Both this use and corporate use of AI isn't really about making things better, it's to avoid anyone having responsibility for anything. A human might have issues with picking out a target that kills 20 innocent people on the off chance a Hamas fighter might be there, and might hold back a little bit if they might be worried the ICC could come knocking, or a critical newspaper article could come out that calls you a merchant of death. AI will pop out coordinates all day and night based on the thinnest evidence, or even no evidence at all. Same with health insurers using AI to deny coverage, AI finding suspects based on grainy CCTV footage, etc, etc.
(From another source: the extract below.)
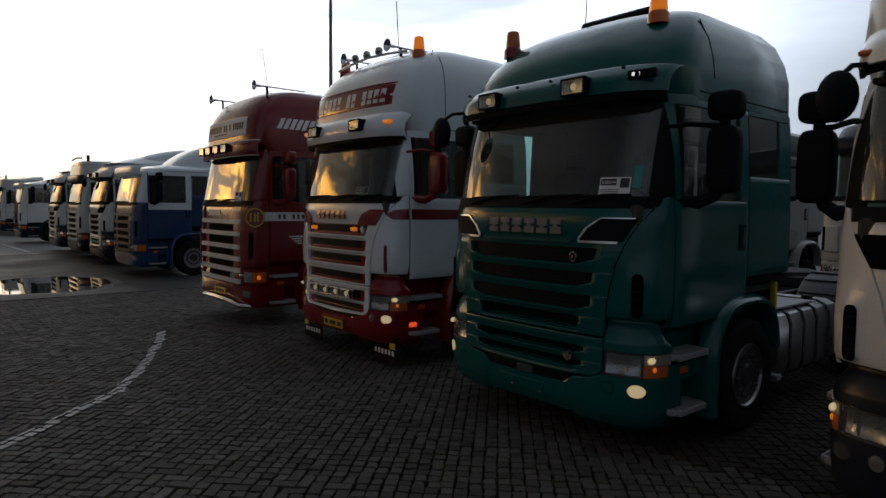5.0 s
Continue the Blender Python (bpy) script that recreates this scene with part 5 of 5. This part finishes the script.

Nobody's responsible, because 'the machine did it', and we were just following its lead. In the same way that corporations really aren't being held responsible for crimes a private person couldn't get away with, AI is another layer of insulation between 'externalities' and anyone facing consequences for them.
My favorite ML result was (details may be inaccurate, I'm trying to recall from memory) a model that analyzed scan images from MRI machines, that would have far more confidence of the problems it was detecting if the image was taken on a machine with an old manufacture date. The training data had very few negative results from older machines, so the assumption that an image taken on an old machine showed the issue fit the data.
There was speculation about why that would happen in the training data, but the pattern noticing machine sure noticed the pattern.